George, on the other hand, has made comments about how much the team doesn’t get along, and questioned his teammates’ competitive spirit, even as they continue to battle for a playoff spot. 

So none of this is new. However, it’s looking forward that things get interesting. The Lakers are a known target for George if he leaves Indiana. They currently have the No. 3 pick in the draft. But if they get jumped by even one team in the lottery, they fall to No. 4, and their pick is sent to the Sixers as a result of the Steve Nash trade. That could remove them from the running.

But what about the other teams in the top 10? This draft has the most value of any in the past three years, at least. That increases the trade value of each pick.

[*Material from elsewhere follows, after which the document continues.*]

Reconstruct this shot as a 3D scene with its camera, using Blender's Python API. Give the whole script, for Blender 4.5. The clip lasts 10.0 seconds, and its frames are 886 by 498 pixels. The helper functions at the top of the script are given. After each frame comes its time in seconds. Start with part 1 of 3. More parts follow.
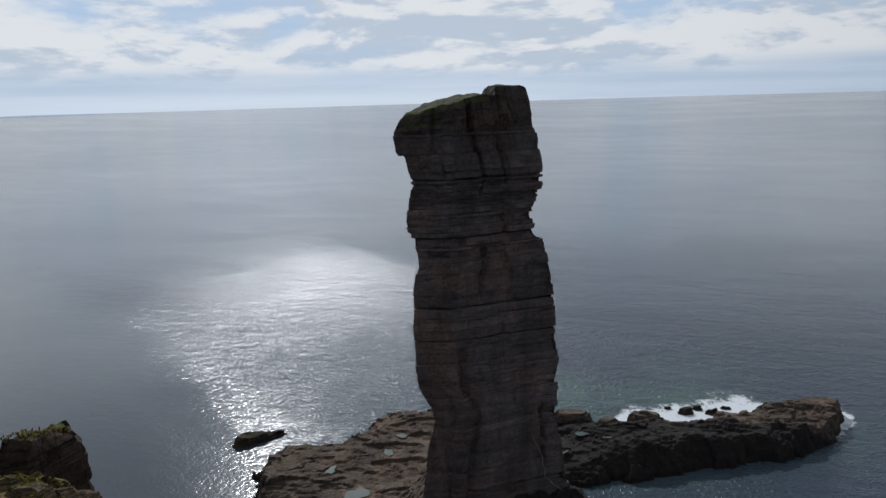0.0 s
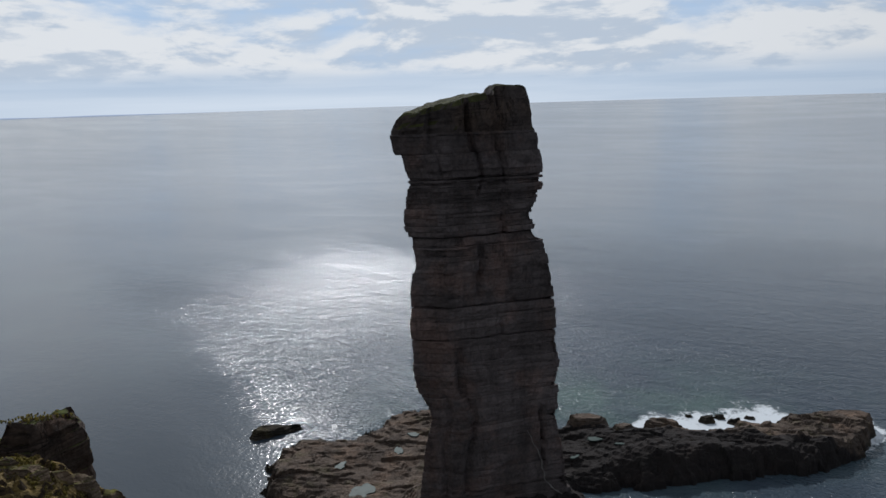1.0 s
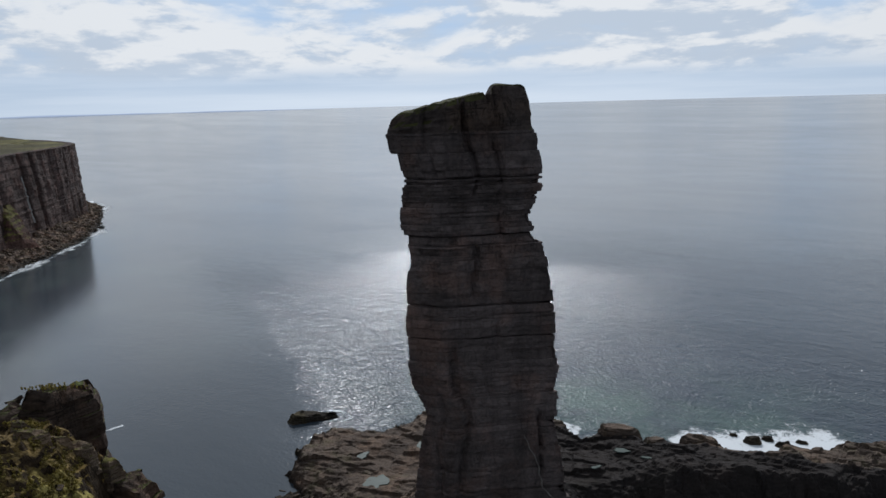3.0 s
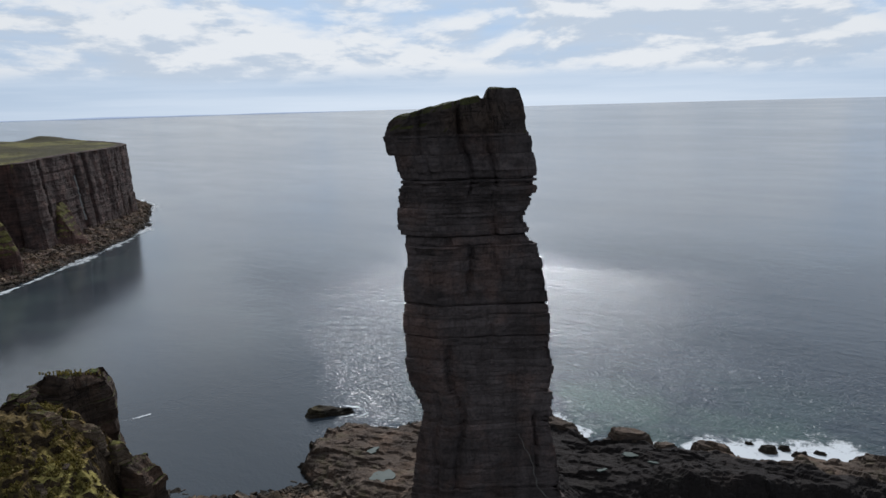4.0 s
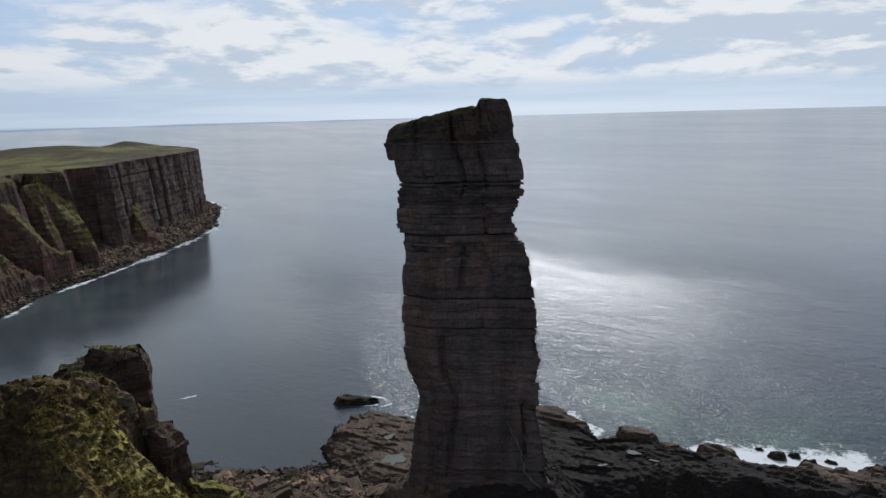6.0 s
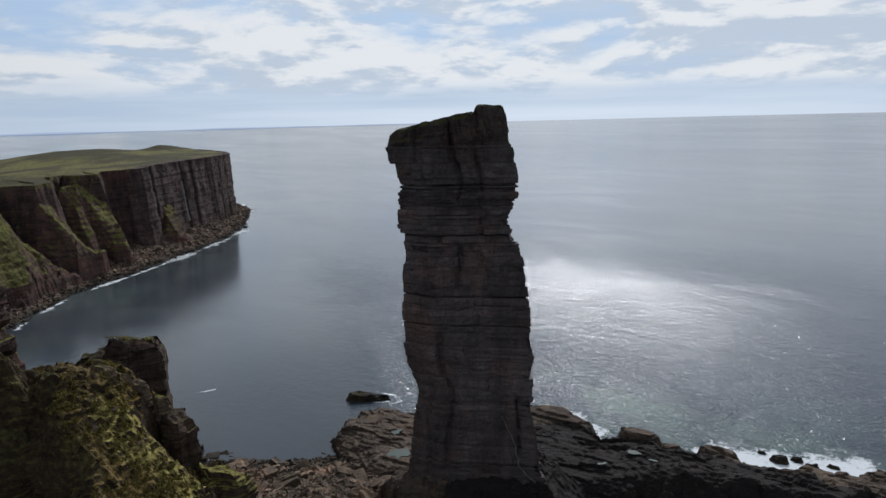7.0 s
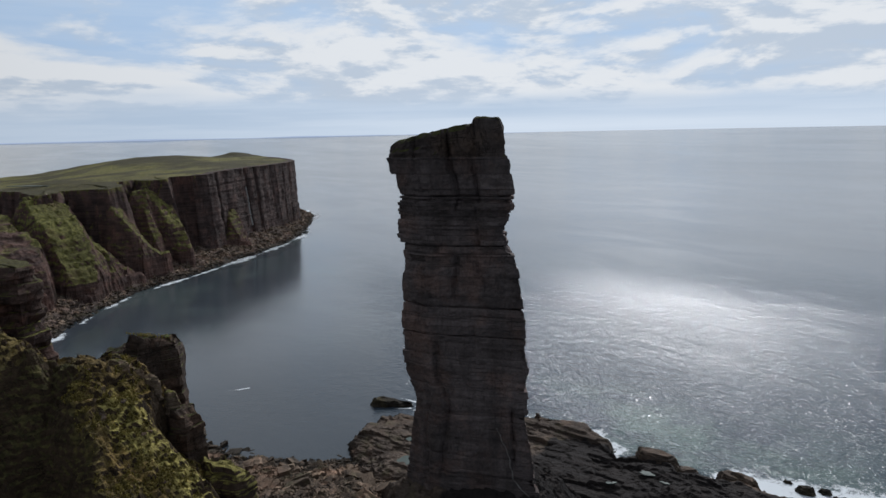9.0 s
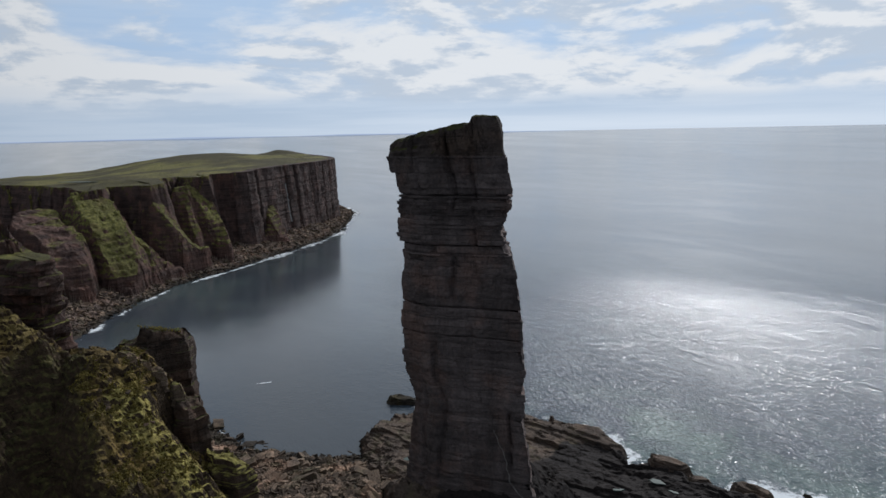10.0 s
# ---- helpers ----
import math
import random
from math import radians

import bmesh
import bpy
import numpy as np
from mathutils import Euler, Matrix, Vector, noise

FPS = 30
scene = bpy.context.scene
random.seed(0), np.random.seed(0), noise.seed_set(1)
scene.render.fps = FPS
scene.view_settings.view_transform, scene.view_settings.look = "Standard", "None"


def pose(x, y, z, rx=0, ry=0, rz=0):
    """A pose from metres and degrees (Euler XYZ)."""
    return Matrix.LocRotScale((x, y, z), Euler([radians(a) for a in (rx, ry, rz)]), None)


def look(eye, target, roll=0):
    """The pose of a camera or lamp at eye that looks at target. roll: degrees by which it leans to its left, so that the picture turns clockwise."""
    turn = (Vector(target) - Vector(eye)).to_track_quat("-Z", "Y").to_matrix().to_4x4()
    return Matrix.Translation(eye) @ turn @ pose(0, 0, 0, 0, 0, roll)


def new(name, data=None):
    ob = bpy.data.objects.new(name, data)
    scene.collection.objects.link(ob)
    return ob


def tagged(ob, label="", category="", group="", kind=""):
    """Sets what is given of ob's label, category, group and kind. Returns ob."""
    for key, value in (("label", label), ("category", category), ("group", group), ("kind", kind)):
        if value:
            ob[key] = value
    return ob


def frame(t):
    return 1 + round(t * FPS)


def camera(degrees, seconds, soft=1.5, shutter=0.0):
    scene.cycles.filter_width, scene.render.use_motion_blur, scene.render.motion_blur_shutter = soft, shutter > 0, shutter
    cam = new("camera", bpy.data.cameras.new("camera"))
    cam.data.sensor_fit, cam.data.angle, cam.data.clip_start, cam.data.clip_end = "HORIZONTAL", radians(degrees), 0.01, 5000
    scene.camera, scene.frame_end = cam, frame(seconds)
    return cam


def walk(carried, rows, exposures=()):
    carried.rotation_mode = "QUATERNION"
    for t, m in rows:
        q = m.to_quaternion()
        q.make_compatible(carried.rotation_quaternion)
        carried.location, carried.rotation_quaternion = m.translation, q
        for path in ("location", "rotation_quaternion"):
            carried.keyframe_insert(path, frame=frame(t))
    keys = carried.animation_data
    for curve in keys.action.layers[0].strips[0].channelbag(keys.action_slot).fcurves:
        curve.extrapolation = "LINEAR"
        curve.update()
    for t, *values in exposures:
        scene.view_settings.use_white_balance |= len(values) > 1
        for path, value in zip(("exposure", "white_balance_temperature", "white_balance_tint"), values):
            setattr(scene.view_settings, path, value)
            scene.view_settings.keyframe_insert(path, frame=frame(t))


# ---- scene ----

If a team with a core built to win now, say Boston with the Nets’ pick, or the Nuggets (though it would be a longshot given their lottery odds) land a prized top-three pick, they can use that to barter for one of these players. 

It should be noted that several league sources indicated ahead of the deadline that they didn’t really believe Pacers head of basketball operations Larry Bird would really trade George, recognizing the rebuilding that kind of move would kick off. As good as Myles Turner is, he doesn’t project as a top-five player, which George can flirt with being on any given night.

And the Bulls are never resolute in their decisions. They’ve danced with trading Butler before, only to back away each time. 

Still, this sets up an interesting summer where the biggest names available might not be on the free agency list, but instead might require a trade to acquire.